A little consideration shows that the very conditions of high temperature and viscosity, which render untenable the hypothesis of a rigid obstacle, suffice to afford a full explanation of the retardation of the roots of the folds. For directed translatory movements cannot be transmitted through a fluid, pressure in which is necessarily hydrostatic, and must be exerted equally in every direction. And this applies, not only to a fluid, but to a body which will yield viscously to an impressed force. There will be a gradation, according as viscosity gives place to rigidity, between the states in which the applied force resolves itself into a purely hydrostatic pressure, and in which it is transmitted through the material as a directed thrust. The nature of the force, in the most general case, of course, has to be considered; whether it is suddenly applied and of brief duration, or steady and long-continued. The latter conditions alone apply to the present case.

It follows from this that, although a tangential force or pressure be engendered by a crustal movement occurring to the south, and the resultant effects be transmitted northwards, these stresses can only mechanically affect the rigid parts of the crust into which they are carried. That is to say, they may result in folding and crushing, or horizontally transporting, the upper layers of the Earth's crust; but in the deeper-lying viscous materials they must be resolved into hydrostatic pressure which may act to upheave the overlying covering, but must refuse to transmit the horizontal translatory movements affecting the rigid materials above.

Between the regions in which these two opposing conditions prevail there will be no hard and fast line; but with the downward increase of fluidity there will be a gradual failure of the mechanical conditions and an increase of the hydrostatic. Thus while the uppermost layers of the crust may be transported to the full amount of the crustal displacement acting from the south (speaking still of the Alps) deeper down there will be a lesser horizontal movement, and still deeper there is no influence to urge the viscous rock-materials in a northerly direction. The consequences of these conditions must be the recumbence of the folds formed under the crust-stress, and their _deferlement_ towards the north. To see this, we must follow the several stages of development.

The earliest movements, we may suppose, result in flexures of the Jura-Mountain type--that is, in a succession of undulations more or less symmetrical. As the orogenic force continues and develops, these undulations give place to folds, the limbs of which are approximately vertical, and the synclinal parts of which become ever more and more depressed into the deeper, and necessarily hotter, underlying materials; the anticlines being probably correspondingly elevated. These events are slowly developed, and the temperature beneath is steadily rising in consequence of the conducted interior heat, and the steady accumulation of radioactive energy in the sedimentary rocks and in the buried radioactive layer of the Earth. The work expended on the crushed and sheared rock also contributes to the developing temperature. Thus the geotherms must move upwards, and the viscous conditions extend from below; continually diminishing the downward range of the translatory movements progressing in the higher parts. While above the folded sediments are being carried northward, beneath they are becoming anchored in the growing viscosity of the medium. The anticlines will bend over, and the most southerly of the folds will gradually become pushed or bent over those lying to the north. Finally, the whole upper part of the sheaf will become horizontally recumbent; and as the uppermost folds will be those experiencing the greatest effects of the continued displacement, the _deferlement_ or overlap must necessarily arise.

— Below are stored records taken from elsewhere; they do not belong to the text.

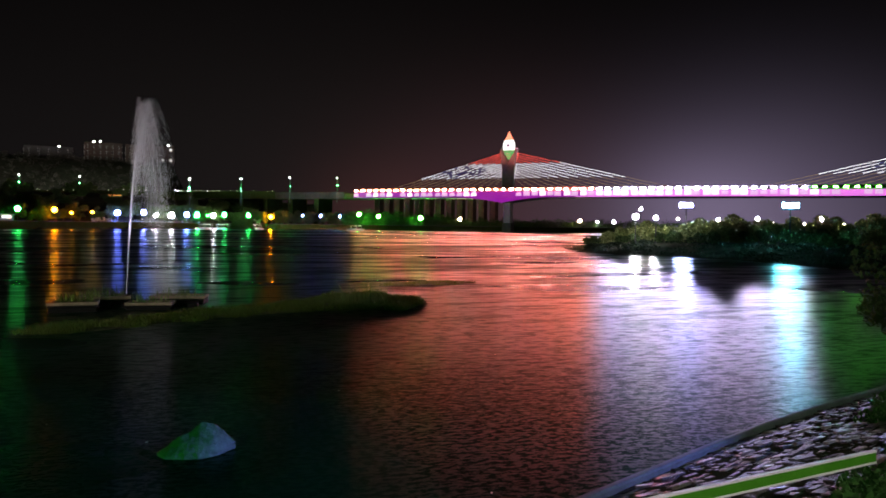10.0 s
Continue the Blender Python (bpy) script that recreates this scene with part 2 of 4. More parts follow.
LAMP_GREEN = glow("green_lamp_glow", (0.004, 1.0, 0.11), 420)
LAMP_LIME = glow("lime_lamp_glow", (0.06, 1.0, 0.06), 720)
LAMP_ORANGE = glow("orange_lamp_glow", (1.0, 0.26, 0.004), 720)
LAMP_BLUE = glow("blue_lamp_glow", (0.11, 0.18, 1.0), 760)
LAMP_WHITE = glow("white_lamp_glow", (0.82, 0.90, 1.0), 480)
LAMP_WARM = glow("warm_lamp_glow", (1.0, 0.80, 0.50), 450)
STREET_GLOW = glow("street_lamp_glow", (0.95, 1.0, 0.95), 70)
DECK_END = glow("saffron_end_deck_light", (1.0, 0.22, 0.12), 1650)
DECK_RED = glow("saffron_deck_light", (1.0, 0.19, 0.13), 2850)
DECK_ROSE = glow("rose_deck_light", (1.0, 0.19, 0.14), 4400)
DECK_WHITE = glow("white_deck_light", (0.64, 0.56, 1.0), 6400)
DECK_GREEN = glow("green_deck_light", (0.06, 0.9, 0.03), 520)
# lamp wash on the deck's concrete, painted as glowing colours
FASCIA = [glow("fascia_wash_glow_%d" % i, c, s) for i, (c, s) in enumerate((((0.60, 0.015, 0.70), 0.8), ((0.85, 0.20, 0.85), 1.8), ((0.85, 0.50, 0.92), 1.6), ((1.0, 0.78, 1.0), 2.9)))]
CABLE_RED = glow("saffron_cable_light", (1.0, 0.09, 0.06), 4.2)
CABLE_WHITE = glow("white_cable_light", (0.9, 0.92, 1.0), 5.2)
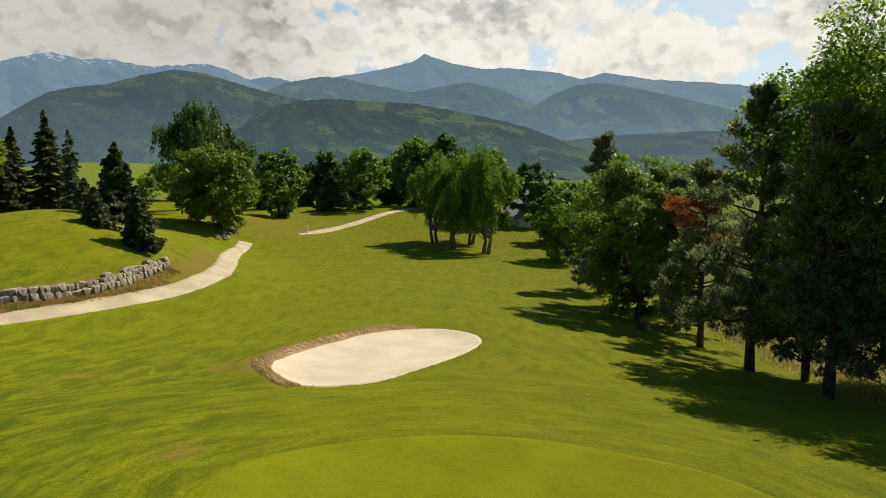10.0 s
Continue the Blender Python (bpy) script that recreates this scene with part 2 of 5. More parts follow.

We may follow these stages of mountain evolution in a diagram (Fig. 9) in which we eliminate intermediate conditions, and regard the early and final stages of development only. In the upper sketch we suppose the lateral compression much developed and the upward movement of the geotherms in progress. The dotted line may be assumed to be a geotherm having a temperature of viscosity. If the conditions here shown persist

{Fig. 9}

indefinitely, there is no doubt that the only further developments possible are the continued crushing of the sediments and the bodily displacement of the whole mass to the north. The second figure is intended to show in what manner these results are evaded. The geotherm of viscosity has risen. All above it is affected mechanically by the continuing stress, and borne northwards in varying degree depending upon the rigidity. The folds have been overthrown and drawn out; those which lay originally most to the south have become the uppermost; and, experiencing the maximum amount of displacement, overlap those lying beneath. There has also been a certain amount of upthrow owing to the hydrostatic pressure. This last-mentioned element of the phenomena is of highly indeterminate character, for we know not the limits to which the hydrostatic pressure may be transmitted, and where it may most readily find relief. While, according to some of the published sections, the uplifting force would seem to have influenced the final results of the orogenic movements, a discussion of its effects would not be profitable.